We've got a board with a Xilinx Zynq SoC and a USB3320 transceiver. I'm not posting this in the FPGA forum because although the device is an FPGA, I think this is more general-purpose-embedded as bugs go as the USB peripheral is built into the hard ARM cores on the Zynq.
Our board is a custom hardware platform running Linux 5.10 (petalinux) using Zynq 7010 and 256MB DDR3. Boot is via SD card.
About 1 in 1000 boot cycles, the USB peripheral sometimes fails to initialise. In the kernel log we see "udc-core: couldn't find an available UDC or it's busy" when our script attempts to initialise the USB peripheral.

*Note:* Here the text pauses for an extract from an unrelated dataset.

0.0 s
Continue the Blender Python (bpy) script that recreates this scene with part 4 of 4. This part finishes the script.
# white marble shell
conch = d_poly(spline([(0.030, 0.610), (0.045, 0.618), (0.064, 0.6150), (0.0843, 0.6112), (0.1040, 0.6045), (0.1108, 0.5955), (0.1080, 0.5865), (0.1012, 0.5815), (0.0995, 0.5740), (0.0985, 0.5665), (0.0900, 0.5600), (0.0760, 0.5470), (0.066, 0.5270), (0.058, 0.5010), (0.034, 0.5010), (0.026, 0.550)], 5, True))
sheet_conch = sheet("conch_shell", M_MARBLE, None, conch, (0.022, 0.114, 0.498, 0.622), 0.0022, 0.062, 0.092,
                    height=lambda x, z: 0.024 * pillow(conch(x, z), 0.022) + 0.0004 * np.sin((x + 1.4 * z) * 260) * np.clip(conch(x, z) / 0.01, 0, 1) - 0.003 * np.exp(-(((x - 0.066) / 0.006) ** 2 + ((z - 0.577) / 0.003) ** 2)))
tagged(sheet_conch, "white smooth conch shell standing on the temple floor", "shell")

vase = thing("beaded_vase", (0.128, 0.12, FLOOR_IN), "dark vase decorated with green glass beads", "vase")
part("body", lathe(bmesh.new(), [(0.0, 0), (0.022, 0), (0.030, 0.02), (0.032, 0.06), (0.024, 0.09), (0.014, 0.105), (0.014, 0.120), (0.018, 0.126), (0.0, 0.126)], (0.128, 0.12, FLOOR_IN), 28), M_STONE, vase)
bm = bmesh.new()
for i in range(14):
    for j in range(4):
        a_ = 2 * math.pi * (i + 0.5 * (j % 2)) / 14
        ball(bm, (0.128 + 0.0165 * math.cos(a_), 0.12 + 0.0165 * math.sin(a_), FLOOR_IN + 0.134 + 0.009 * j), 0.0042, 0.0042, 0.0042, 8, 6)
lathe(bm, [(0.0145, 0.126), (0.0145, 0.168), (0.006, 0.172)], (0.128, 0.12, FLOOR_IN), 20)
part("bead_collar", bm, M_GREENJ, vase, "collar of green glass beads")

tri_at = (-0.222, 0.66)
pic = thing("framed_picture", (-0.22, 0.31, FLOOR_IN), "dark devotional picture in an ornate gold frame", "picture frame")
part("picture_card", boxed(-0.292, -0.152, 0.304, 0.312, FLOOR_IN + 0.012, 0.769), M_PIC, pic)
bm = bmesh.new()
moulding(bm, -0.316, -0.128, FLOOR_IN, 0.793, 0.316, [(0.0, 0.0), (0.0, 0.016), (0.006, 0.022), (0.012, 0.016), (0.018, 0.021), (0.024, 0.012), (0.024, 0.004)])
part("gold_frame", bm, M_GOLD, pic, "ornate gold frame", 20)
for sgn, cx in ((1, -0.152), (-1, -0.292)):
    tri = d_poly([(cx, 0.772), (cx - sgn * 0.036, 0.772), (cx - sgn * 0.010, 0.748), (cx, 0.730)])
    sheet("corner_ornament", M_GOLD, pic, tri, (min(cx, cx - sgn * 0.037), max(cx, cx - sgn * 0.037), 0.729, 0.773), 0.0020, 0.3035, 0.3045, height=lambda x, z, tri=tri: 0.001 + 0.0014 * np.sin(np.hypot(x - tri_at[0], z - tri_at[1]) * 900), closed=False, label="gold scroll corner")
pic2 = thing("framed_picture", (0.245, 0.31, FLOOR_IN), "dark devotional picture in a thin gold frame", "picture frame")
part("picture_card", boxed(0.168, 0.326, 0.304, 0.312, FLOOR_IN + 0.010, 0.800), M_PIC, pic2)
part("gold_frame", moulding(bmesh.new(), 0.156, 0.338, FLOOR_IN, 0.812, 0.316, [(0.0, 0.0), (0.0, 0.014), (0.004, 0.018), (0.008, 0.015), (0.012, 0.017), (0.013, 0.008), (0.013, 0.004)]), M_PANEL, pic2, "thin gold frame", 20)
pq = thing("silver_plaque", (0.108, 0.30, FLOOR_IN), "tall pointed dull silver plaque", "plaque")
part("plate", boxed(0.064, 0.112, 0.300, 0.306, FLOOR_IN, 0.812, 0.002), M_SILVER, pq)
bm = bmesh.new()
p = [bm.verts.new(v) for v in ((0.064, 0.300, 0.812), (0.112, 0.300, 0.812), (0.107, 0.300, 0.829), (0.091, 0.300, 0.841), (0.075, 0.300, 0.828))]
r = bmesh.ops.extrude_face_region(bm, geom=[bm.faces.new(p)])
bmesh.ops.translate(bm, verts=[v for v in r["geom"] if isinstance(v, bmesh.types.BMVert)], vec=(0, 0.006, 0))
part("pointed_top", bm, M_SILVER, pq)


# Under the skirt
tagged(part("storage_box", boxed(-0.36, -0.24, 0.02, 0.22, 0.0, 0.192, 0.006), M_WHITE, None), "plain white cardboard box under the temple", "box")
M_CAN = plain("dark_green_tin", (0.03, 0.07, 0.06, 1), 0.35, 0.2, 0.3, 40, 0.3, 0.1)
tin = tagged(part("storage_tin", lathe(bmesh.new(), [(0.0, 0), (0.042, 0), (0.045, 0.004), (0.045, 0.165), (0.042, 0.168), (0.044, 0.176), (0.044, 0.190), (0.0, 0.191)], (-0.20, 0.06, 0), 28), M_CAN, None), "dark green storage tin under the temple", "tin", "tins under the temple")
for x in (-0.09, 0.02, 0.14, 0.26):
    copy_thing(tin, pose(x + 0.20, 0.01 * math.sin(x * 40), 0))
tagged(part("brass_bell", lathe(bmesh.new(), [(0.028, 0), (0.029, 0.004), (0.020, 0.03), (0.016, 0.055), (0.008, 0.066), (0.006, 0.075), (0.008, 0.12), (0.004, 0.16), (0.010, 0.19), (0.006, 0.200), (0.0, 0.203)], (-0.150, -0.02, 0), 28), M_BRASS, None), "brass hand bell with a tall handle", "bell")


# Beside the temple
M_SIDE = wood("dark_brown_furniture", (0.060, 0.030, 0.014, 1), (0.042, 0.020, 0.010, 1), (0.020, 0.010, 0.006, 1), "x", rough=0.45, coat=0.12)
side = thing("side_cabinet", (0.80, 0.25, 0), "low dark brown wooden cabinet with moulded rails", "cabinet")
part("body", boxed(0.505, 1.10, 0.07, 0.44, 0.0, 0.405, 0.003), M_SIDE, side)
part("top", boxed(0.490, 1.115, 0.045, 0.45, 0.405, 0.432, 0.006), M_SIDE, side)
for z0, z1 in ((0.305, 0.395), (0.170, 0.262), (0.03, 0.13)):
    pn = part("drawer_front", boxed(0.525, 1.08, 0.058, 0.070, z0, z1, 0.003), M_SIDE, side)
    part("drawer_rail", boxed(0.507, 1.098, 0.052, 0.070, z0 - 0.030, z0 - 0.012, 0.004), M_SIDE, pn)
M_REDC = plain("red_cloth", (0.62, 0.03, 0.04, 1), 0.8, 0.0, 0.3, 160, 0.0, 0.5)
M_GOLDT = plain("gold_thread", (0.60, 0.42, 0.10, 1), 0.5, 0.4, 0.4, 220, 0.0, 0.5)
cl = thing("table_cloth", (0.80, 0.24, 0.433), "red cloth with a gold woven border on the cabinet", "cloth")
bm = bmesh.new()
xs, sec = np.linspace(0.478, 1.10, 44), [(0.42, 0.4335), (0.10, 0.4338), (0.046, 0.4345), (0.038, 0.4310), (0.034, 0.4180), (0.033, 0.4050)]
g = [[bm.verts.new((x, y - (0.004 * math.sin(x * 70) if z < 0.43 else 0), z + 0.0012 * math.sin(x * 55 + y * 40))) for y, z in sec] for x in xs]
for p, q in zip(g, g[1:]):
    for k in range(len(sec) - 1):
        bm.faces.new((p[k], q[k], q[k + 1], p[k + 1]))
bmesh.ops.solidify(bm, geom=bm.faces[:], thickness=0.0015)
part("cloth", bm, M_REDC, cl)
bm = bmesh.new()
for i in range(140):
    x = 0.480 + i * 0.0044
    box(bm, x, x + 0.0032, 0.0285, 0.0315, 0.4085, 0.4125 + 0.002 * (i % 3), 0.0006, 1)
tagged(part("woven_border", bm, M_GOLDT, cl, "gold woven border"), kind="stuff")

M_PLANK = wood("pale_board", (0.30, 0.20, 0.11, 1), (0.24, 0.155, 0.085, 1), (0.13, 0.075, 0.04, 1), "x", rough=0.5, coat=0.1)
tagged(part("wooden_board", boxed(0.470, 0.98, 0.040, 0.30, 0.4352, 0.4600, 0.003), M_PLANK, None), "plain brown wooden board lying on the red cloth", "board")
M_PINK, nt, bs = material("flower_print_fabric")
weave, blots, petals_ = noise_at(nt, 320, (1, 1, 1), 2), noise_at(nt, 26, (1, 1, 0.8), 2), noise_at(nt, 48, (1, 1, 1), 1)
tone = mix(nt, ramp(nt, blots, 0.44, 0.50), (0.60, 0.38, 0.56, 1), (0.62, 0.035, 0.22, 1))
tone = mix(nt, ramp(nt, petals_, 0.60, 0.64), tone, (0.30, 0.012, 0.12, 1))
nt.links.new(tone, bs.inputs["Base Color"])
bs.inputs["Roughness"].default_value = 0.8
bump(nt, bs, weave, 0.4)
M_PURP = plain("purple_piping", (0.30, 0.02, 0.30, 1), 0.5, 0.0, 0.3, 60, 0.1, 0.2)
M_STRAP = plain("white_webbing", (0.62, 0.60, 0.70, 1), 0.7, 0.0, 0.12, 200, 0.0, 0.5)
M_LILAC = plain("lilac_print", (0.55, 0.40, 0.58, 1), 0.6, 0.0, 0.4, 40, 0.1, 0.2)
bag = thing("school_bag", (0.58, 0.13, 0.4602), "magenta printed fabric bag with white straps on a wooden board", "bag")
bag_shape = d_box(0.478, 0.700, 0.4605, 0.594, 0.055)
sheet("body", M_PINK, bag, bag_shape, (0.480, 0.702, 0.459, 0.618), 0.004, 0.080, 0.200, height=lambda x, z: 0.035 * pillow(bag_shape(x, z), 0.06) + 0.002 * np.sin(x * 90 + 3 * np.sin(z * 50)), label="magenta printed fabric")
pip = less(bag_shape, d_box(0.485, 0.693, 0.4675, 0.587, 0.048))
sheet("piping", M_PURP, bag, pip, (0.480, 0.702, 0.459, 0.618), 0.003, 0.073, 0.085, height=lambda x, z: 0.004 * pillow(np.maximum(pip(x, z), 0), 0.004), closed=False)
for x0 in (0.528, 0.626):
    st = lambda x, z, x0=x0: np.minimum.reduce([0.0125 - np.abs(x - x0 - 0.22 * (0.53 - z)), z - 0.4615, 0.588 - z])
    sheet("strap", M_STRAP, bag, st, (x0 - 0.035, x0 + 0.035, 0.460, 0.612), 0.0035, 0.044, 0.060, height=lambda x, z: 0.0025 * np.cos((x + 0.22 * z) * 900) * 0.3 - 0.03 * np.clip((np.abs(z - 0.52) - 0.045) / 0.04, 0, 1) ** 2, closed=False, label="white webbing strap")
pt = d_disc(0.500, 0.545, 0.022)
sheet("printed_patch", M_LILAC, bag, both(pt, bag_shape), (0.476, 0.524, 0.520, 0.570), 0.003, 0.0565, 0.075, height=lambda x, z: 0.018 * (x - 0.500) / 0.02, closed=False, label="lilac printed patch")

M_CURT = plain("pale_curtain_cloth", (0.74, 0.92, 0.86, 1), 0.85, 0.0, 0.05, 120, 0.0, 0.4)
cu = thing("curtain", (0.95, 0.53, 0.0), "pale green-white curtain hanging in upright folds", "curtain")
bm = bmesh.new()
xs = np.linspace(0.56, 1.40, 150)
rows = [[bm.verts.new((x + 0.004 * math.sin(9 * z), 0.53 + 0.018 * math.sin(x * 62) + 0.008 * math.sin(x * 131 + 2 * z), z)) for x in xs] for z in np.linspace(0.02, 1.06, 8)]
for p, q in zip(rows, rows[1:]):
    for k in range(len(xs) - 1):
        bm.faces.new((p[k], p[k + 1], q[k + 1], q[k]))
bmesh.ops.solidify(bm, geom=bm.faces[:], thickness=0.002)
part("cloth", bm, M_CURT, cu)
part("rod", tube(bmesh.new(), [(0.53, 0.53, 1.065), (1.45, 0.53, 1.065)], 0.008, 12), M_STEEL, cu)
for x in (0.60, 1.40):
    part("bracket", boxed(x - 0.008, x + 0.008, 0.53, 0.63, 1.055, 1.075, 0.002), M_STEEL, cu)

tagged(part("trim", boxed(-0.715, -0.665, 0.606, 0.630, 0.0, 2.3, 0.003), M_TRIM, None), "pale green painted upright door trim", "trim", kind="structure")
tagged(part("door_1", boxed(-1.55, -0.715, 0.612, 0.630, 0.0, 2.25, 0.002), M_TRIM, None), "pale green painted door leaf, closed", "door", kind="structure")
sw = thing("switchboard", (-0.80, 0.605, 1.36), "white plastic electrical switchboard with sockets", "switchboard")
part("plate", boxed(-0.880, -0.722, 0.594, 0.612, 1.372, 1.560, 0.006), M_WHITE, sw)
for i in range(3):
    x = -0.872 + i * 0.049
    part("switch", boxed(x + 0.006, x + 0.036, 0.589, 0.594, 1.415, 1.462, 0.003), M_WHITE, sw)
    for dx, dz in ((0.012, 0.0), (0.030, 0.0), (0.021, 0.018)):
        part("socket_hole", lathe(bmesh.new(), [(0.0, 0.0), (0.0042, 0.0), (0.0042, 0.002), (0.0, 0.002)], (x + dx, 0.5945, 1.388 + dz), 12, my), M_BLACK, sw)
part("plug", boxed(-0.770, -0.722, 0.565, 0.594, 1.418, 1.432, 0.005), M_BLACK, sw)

Only a hard power cycle fixes the issue.
With extra debug turned on, I noticed that every failure like this is accompanied with this kernel log:
ULPI transceiver vendor/product ID 0x0424/0x0007
Found SMSC USB3320 ULPI transceiver.
ULPI integrity check: failed!
A successful boot, instead, has "ULPI integrity check: passed."
The origin of this message is here:
https://github.com/Xilinx/linux-xlnx/blob/master/drivers/usb/phy/phy-ulpi.c (in ulpi_check_integrity).

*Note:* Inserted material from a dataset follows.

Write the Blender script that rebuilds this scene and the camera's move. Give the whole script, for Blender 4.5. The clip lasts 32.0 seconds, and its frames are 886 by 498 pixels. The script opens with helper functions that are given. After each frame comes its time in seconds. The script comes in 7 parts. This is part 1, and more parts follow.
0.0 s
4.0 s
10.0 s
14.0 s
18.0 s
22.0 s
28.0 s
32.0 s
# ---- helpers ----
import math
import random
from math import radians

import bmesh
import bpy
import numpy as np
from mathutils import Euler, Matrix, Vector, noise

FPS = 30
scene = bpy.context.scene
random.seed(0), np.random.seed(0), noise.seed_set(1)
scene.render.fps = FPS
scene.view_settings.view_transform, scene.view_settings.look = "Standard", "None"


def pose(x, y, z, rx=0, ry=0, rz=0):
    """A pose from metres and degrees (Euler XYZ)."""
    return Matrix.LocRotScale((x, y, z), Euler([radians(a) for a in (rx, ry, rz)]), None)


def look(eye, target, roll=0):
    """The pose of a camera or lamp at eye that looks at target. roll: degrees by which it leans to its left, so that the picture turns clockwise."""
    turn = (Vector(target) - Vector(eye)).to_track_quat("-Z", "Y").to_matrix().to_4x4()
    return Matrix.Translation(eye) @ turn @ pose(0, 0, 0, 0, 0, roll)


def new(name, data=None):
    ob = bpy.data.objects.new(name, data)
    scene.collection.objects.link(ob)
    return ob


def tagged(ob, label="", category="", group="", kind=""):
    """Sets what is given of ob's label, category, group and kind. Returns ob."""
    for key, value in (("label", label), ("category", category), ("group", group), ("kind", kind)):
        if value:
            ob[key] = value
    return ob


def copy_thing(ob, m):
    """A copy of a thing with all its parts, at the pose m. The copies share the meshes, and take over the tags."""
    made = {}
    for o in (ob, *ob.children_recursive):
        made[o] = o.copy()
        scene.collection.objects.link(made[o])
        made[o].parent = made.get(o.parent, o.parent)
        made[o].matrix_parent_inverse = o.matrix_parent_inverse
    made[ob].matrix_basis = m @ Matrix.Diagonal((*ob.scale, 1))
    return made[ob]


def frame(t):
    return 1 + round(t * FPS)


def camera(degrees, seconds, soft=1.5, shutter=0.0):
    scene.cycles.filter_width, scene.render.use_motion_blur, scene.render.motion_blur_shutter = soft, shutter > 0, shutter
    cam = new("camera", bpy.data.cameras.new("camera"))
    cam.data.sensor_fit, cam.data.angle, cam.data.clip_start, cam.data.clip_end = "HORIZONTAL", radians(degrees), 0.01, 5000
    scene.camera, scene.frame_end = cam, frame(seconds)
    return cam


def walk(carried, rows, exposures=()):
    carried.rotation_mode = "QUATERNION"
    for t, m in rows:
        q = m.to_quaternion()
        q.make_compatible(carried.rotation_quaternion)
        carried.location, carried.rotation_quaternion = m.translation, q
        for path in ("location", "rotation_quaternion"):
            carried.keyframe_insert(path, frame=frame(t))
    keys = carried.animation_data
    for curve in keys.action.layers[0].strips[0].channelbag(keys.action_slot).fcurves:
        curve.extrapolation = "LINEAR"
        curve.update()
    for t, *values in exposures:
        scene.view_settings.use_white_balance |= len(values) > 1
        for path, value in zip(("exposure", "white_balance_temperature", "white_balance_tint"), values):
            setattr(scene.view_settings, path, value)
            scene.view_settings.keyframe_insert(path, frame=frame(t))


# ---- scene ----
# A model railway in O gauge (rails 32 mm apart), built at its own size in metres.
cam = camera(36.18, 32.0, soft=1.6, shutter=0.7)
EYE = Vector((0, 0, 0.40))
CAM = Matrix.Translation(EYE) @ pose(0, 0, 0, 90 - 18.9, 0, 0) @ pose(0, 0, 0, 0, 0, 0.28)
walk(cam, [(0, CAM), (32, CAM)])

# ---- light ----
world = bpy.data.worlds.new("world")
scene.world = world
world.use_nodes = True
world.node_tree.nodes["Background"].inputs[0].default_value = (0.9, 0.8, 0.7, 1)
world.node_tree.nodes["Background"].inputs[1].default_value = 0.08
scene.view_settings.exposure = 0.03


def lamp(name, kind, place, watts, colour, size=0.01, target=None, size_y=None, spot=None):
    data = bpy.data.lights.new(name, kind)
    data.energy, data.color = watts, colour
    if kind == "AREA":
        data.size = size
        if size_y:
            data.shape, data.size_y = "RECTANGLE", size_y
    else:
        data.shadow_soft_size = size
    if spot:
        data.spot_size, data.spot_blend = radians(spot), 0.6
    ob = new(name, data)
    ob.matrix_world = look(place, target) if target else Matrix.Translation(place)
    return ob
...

Now one thing that struck me about this is all the routine does is two byte read/writes. It doesn't retry anything. If there's a SEU, then the check will fail and the device won't be enumerated. But perhaps if our interface fails 1-in-1000 writes then we're not in SEU territory but more unreliable bus territory?
I did notice that when I manually write to this using some low level C code the failure rate increases with SDIO activity on our SD card, so that makes kind of perfect sense: bootup time involves a lot of SDIO read activity. However, looking at the board layout, the traces are quite far from one another, and the supply voltage to the devices appears stable throughout, so the correlation was not obvious to me.
I was considering getting the kernel engineer to patch this function and just try a few more times to see if ULPI works. Whilst running normally we don't see any particular issues with USB and can run for hours on end without fault.
Curious what others might think is going on here. I haven't yet probed the ULPI bus, that will be the next task.